Readings: Joseph Beuy’s Coyote and other animals

16mm film still, Coyote Daydream, Los Angeles

16mm film still, Coyote Daydream, Los Angeles

 
 

extract from performance: ‘How to explain pictures to a dead hare, a wolf and 7 wild birds’

It is early morning, I am in Los Angeles, in Griffin Park walking before the searing heat pushes you back inside, to the coolness of a dark interior.   It is another ‘unprecedented heat wave’ and the sky is blue, with a light that bleaches the surroundings.  An idea looms in my mind and in a childish manner of wishing, I ask my company if you can see wild coyotes in Griffin Park.  Apparently, I am told they are present, but it is rare to actually encounter one.  Separated from the group and still lost in an early morning state with my newly acquired 35 mm film SLR camera around my neck (it is the first camera I own), I daydream about Beuy's coyote... did he stumble upon it, in the wild, or was it taken from captivity.  In the middle of New York - Joseph Beuys and the coyote. But a coyote is a desert animal, an animal, tied to the mythologies of the Native American peoples.  I belong to that heritage, my father told me so, and I am coming to America to see him for the first time. Can I, through the paternal line encounter a coyote?  What picture would I take?  And more importantly what happened to Joseph Beuy’s coyote - no one ever says.

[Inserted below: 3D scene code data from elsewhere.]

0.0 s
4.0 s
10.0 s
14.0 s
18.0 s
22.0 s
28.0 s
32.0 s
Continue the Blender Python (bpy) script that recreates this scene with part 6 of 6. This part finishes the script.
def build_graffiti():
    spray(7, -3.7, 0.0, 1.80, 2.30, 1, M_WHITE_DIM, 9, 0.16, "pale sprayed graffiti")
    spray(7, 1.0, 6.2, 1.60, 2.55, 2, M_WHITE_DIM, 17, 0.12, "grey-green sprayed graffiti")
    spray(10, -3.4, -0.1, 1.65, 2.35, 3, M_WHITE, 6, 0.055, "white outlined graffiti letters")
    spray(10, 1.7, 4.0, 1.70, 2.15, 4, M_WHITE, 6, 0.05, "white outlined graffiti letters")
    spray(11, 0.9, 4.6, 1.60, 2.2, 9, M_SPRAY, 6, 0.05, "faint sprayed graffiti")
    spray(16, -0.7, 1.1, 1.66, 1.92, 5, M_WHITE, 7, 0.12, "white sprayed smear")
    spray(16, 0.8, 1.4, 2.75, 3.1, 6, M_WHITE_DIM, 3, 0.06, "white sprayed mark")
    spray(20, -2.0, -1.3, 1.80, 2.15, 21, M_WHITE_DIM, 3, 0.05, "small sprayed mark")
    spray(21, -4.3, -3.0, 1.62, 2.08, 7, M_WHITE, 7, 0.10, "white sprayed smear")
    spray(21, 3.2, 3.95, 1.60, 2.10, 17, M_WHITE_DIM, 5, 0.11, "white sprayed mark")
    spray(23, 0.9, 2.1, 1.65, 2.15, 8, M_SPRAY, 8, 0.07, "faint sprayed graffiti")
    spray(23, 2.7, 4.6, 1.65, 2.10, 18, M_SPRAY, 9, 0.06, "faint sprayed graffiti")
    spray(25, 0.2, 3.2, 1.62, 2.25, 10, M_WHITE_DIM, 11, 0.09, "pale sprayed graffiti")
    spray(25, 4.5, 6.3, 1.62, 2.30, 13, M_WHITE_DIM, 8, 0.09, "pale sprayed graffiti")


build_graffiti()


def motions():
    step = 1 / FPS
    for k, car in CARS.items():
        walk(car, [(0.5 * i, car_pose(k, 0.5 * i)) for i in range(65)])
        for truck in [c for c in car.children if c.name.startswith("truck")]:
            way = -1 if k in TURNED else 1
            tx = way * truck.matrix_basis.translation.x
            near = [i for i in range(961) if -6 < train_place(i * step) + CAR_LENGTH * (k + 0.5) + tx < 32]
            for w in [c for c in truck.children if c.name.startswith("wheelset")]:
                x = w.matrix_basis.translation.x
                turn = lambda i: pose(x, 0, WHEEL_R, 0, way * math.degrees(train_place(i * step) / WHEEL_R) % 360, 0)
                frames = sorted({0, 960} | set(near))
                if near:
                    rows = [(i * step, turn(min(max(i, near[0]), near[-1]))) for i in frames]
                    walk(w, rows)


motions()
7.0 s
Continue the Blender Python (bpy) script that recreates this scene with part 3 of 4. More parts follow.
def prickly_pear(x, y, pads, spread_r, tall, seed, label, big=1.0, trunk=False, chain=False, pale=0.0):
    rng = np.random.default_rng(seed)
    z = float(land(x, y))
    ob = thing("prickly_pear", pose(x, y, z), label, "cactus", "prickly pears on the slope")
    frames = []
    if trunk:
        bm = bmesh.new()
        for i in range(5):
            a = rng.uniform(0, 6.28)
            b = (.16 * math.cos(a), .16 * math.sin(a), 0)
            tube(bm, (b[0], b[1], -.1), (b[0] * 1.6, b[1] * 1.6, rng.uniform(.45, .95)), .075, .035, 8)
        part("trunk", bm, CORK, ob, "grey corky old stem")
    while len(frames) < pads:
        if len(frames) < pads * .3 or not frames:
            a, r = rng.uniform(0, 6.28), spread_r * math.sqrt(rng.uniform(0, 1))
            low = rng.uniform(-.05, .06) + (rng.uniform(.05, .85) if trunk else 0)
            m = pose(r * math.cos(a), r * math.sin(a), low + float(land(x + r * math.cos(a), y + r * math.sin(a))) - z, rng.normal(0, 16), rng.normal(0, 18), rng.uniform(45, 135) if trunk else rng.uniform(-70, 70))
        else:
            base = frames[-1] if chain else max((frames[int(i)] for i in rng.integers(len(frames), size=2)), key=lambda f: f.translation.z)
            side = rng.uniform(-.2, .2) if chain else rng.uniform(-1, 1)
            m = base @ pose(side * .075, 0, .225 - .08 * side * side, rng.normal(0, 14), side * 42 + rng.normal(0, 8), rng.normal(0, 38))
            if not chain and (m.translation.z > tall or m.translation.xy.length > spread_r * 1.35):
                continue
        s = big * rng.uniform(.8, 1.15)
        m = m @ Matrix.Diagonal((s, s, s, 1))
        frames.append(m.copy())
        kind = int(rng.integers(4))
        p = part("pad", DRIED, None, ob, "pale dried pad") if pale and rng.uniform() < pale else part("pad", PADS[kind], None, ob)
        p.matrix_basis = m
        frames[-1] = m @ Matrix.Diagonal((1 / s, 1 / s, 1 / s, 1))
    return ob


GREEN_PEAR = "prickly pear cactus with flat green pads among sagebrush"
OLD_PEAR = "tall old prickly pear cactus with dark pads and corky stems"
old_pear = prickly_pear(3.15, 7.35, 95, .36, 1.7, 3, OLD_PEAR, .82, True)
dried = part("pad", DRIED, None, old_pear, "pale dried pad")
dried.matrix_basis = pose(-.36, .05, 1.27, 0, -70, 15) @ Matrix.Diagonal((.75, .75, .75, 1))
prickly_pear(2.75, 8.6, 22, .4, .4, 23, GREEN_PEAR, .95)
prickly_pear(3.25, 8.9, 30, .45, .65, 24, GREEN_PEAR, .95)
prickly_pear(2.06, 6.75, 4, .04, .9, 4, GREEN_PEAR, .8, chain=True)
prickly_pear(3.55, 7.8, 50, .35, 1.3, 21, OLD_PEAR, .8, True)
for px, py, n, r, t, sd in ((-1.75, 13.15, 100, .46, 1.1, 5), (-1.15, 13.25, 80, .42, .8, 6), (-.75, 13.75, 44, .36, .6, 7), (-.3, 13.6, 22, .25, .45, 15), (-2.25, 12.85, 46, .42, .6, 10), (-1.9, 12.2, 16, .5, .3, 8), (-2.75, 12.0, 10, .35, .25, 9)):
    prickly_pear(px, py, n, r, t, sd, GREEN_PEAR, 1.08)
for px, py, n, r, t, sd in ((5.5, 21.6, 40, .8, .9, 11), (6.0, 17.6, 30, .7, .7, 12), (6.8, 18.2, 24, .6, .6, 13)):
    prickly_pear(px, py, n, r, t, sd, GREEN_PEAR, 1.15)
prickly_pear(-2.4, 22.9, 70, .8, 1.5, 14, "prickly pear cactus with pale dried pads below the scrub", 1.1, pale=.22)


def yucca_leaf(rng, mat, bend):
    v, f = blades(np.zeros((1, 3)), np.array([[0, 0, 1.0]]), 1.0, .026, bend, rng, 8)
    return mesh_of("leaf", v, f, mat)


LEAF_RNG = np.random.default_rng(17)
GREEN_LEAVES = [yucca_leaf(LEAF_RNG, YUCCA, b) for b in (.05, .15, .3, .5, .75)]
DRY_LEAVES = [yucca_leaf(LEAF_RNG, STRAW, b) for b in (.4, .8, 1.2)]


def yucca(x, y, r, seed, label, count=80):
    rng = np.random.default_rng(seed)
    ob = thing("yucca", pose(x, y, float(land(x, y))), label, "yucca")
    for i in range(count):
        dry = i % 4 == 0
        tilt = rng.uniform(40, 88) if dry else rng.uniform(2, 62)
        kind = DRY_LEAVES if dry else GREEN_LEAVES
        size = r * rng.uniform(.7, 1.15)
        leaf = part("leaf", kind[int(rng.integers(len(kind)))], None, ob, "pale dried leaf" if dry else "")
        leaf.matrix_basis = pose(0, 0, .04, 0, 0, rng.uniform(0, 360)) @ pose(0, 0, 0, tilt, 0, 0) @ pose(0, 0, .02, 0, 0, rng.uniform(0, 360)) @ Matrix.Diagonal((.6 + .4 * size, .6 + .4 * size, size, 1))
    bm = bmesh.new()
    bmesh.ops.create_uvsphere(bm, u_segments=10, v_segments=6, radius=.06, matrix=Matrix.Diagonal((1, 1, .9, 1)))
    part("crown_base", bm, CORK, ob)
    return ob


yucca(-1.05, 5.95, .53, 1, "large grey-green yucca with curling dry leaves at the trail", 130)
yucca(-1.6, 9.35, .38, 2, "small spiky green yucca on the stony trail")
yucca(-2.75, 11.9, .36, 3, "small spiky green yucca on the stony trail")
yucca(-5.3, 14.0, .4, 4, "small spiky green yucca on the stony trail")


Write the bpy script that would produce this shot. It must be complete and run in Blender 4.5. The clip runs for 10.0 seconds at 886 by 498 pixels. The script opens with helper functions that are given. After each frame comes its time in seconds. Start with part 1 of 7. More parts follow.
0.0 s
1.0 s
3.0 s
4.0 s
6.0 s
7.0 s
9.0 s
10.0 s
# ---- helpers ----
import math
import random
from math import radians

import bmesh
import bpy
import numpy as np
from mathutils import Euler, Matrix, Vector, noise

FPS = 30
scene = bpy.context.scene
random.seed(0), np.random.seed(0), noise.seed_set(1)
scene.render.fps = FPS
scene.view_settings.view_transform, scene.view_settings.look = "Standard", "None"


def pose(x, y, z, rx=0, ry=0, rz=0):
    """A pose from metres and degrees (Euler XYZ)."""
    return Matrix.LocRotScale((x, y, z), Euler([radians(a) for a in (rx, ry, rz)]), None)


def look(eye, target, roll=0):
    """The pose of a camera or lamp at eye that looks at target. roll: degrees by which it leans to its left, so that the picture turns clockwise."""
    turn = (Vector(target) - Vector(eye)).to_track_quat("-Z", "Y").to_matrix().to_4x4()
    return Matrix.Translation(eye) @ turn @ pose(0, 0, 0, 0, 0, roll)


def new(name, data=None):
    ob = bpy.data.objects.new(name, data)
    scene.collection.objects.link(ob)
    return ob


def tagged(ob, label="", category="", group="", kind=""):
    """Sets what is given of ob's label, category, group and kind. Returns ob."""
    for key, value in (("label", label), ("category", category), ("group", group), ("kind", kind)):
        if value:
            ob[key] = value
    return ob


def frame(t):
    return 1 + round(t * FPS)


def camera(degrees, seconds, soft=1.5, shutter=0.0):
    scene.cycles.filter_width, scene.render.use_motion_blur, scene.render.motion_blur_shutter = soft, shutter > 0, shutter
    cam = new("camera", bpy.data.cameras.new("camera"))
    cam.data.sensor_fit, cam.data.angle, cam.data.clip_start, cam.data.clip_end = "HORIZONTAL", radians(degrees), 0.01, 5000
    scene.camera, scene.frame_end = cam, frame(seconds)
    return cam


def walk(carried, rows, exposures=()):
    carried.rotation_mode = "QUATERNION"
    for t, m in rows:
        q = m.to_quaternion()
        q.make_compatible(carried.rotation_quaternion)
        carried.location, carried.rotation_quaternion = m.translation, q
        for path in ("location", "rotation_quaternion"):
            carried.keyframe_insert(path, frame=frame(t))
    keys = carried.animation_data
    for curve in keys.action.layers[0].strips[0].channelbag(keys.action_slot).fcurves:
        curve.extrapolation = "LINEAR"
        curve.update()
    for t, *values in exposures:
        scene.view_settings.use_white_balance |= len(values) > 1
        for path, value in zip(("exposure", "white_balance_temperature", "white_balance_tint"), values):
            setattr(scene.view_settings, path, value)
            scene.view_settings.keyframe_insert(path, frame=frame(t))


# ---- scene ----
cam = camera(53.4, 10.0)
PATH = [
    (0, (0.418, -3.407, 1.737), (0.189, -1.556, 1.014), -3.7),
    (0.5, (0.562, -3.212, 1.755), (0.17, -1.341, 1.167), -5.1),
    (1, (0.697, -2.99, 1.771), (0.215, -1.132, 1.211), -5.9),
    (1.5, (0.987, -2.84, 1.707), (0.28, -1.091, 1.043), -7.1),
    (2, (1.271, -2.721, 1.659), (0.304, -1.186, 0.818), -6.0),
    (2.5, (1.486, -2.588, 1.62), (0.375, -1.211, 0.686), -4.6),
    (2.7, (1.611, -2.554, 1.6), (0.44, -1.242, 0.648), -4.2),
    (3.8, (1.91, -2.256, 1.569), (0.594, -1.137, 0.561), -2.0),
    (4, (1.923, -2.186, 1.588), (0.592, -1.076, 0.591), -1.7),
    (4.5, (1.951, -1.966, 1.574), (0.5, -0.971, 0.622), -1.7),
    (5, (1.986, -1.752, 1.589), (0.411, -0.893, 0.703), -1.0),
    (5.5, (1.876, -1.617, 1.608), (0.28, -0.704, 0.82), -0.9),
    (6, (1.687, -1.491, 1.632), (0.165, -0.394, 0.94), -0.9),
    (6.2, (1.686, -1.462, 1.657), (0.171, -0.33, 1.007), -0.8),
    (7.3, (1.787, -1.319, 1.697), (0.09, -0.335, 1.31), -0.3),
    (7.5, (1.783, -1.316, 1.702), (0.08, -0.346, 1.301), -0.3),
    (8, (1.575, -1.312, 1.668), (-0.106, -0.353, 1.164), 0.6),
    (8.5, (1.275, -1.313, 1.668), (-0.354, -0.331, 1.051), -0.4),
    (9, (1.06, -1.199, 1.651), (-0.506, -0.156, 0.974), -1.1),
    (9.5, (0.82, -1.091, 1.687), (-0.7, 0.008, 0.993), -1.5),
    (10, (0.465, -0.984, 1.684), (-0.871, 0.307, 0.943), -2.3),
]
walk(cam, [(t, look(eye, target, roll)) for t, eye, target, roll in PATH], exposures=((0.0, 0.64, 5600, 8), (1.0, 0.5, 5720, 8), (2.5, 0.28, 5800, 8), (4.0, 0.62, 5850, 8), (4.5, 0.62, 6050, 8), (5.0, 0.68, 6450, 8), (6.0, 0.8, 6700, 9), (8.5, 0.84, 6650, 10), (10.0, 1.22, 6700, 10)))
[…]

'Coyote', I hear in loud whispered tones as if to wake me from a dream. 'Coyote'.  I turn and in front of me - not merely a meter away from me - I see a large, male coyote.  We gaze into each other's eyes, neither of us moving, and I don't remember much apart from its eyes and its breathing body.  A perfect image - the thought intrudes - but we are both so still.  To take the image, something would happen - a captivity.  I rest with the idea of an after image.  Thoughts leave the body and we stare at each other, as if struck in a trance. I blink, the coyote moves away slowly, followed by other coyotes, a mate and some young.   In unison we move and depart, but I turn and again we stand still, and look at each other - then silently and slowly we part.  

 The others who called out, ‘coyote’ witnessed the scene, describing it as extraordinary and perhaps for 15 minutes or so they say the male coyote slowly receded into the background.  When the coyote appears again for a last time as a mirage, a faint mark, far in the distance, I ask someone else to take a photograph, as evidence.

This moment has a profound effect on me.  I think upon the mythic tale of Orpheus and Eurydice.  I return to Griffin Park, but never see a coyote. And then finally,  seven years later, driving down a desert road, I see a coyote, in its habitat, a figure in the landscape.  

I have to wait - it is a passing figure, there is no gaze in this image, a shadow obscures its face.